Dishes are reasonably priced by Western standards, but for Southeast Asia they are a little bit expensive. A dinner with two dishes and two fruit smoothies at any of these places can range from $12-$17. At the best Indian place in town, a meal for 2 is over $20. Again, these prices are not extreme by western standards, but when a bowl of pho in Vietnam costs about a $1, and similar prices exist in places like Myanmar and Thailand, these prices are not within our every day budget. That did not stop me from grabbing a burrito about once a week, and even getting pizza delivered to the villa.
Eating in Bali – Balinese Cuisine
Balinese cuisine overall is not that diverse, so it leaves eating in Bali with a lot to be desired. Some of the most popular dishes that are served at virtually every warung (a family owned cafe, restaurant, or shop) include nasi goreng (fried rice), mie goreng (fried noodle), and nasi campur (rice with chicken, tofu, and other bits). It is obvious that many of the warungs in central Ubud cater to the tourist and expat community, with a heavy mix of these three traditional dishes, some sate, and plenty of Western fare.

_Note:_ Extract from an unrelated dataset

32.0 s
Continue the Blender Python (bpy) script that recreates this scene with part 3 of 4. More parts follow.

Balinese dishes range from $4-5 a plate, sometimes cheaper.
What was a little more difficult to find in Ubud were the classic, cheap street eats that are so ubiquitous in Southeast Asia. They were almost nonexistent in central Ubud. Take a little walk south or east of town, though, and it was possible to put together a meal for as little as $2 a person. The perfect fix for eating in Bali – cheap.
Our villa was in Peliatan, a neighboring village, and Jalan Raya Peliatan, is one of the two main roads. When driving down the road in the evenings, street carts are set up on both sides serving sate, grilled on the spot, fried chicken, and other treats. There were also two parking lots which have similar carts each evening, with specialities including soups, fried bananas, juices, and more sate.

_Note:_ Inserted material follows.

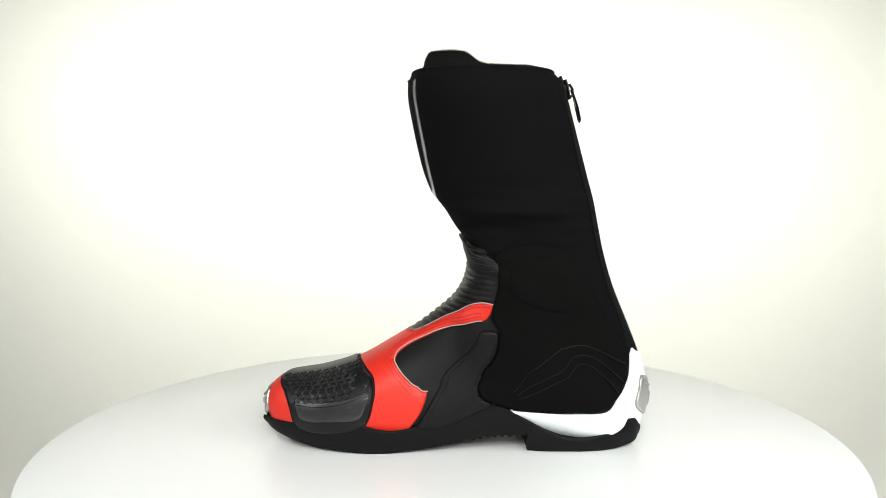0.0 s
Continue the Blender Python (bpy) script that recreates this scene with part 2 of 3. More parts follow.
def inside(poly, q):
    x, y = q[:, 0][:, None], q[:, 1][:, None]
    x0, y0 = poly[:, 0], poly[:, 1]
    x1, y1 = np.roll(x0, -1), np.roll(y0, -1)
    cross = ((y0 > y) != (y1 > y)) & (x < (x1 - x0) * (y - y0) / np.where(y1 == y0, 1e-9, y1 - y0) + x0)
    return cross.sum(1) % 2 == 1


SCALE = np.array((10.0, 1.0))


def ccw(pts):
    x, y = pts[:, 0], pts[:, 1]
    return pts if (x * np.roll(y, -1) - y * np.roll(x, -1)).sum() > 0 else pts[::-1]


def panel_mesh(pts, low, high, soft=1.5, step=3.0, bump=None, lift=None):
    """A sheet on the last inside the outline pts: its rim at low, its face at high (mm), with a rounded edge."""
    low, high, soft = low / 1000, high / 1000, soft / 1000
    edge3 = on_path(pts)
    mids = np.concatenate([edge3, (edge3 + np.roll(edge3, -1, 0)) / 2])
    tree = KDTree(len(mids))
    for i, p in enumerate(mids):
        tree.insert(p, i)
    tree.balance()
    near = lambda q: np.array([tree.find(p)[2] for p in on_path(q)]) if len(q) else np.zeros(0)
    sets = [pts]
    for f in (0.12, 0.4, 1.0):
        ring = shift(pts, soft * f)
        ring = ring[inside(pts, ring)]
        sets.append(ring[near(ring) > soft * f * 0.8])
    lo, hi = (pts * SCALE).min(0), (pts * SCALE).max(0)
    gx, gy = np.meshgrid(np.arange(lo[0] + step / 2, hi[0], step), np.arange(lo[1] + step / 2, hi[1], step))
    grid = np.stack([gx.ravel(), gy.ravel()], 1) / SCALE
    if len(grid):
        grid = grid[inside(pts, grid)]
    if len(grid):
        sets.append(grid[near(grid) > soft * 1.25])
    q = np.concatenate(sets)
    n = len(pts)
    co, _, faces, *_ = delaunay_2d_cdt([Vector(c) for c in q * SCALE], [], [list(range(n))], 1, 1e-5, False)
    q = np.array([(c[0], c[1]) for c in co]) / SCALE
    q3, nn, gap = on_path(q), last_frame(q[:, 0], q[:, 1])[2], near(q)
    bm = bmesh.new()
    vs = []
    for (u, a), p, m, g in zip(q, q3, nn, gap):
        f = min(g / soft, 1.0)
        f = 0.0 if g < 2e-5 else math.sqrt(max(0.0, 1 - (1 - f) ** 2))
        d = low + (high - low) * f
        if bump and f > 0:
            d += bump(u, a, p) * f
        if lift:
            d += lift(u, a, p)
        vs.append(bm.verts.new(p + d * m))
    mid = np.array([q[list(f)].mean(0) for f in faces])
    for f, good in zip(faces, inside(pts, mid)):
        if good and len(set(f)) == len(f):
            bm.faces.new([vs[i] for i in f])
    bmesh.ops.delete(bm, geom=[v for v in bm.verts if not v.link_faces], context="VERTS")
    bm.normal_update()
    return bm


def even(pts, gap, closed=True):
    """The path again, in even steps of about gap metres."""
    if closed:
        pts = np.concatenate([pts, pts[:1]])
    p3 = on_path(pts)
    d = np.concatenate([[0], np.cumsum(np.linalg.norm(np.diff(p3, axis=0), axis=1))])
    s = np.linspace(0, d[-1], max(6, round(d[-1] / gap)) + 1)
    out = np.stack([np.interp(s, d, pts[:, 0]), np.interp(s, d, pts[:, 1])], 1)
    return out[:-1] if closed else out


def outline(text, k=8, gap=0.0013):
    return ccw(even(spline(coords(text), k), gap))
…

Two of my favorite dishes, though, can be purchased from one guy who sets up at about 5pm each evening outside of the Delta Mart convenience store on Jalan Raya Peliatan. We became regulars to his street stalls for many nights of eating in Bali.
I was walking home from yoga class one night, simply starving. As I approached his cart, I saw him making a thick pancake like treat, filled with chocolate, sugar, and nuts. I immediately ordered one for take away, paid my $.70, and ate half of it while walking the rest of the way home. There was a point where I did not think Eric would even get a taste. This Terang Bulan dessert became a little bit of an addiction for me, and easily a once a week (or more) tasty treat. It was obvious that in my alcohol detox, I started to become addicted to sweets instead.
The other tasty street dish, discussed after the dessert of course, is martabak, which is popular throughout Indonesia and Malaysia. It is a roti style pancake cooked with eggs, scallions, and perhaps some meat bits inside. It is cooked on a large skillet, with lots of oil, and fried up real nice. A portion again sold for about $.70, and was served with a little hot sauce. It was a perfect sized meal for me, followed, of course, by my Terang Bulan.
Streets eats exist in the Ubud area, so long as you escape the sanitized tourist area surrounding Monkey Forest Road. For us, it became a perfect alternative to stretch the budget.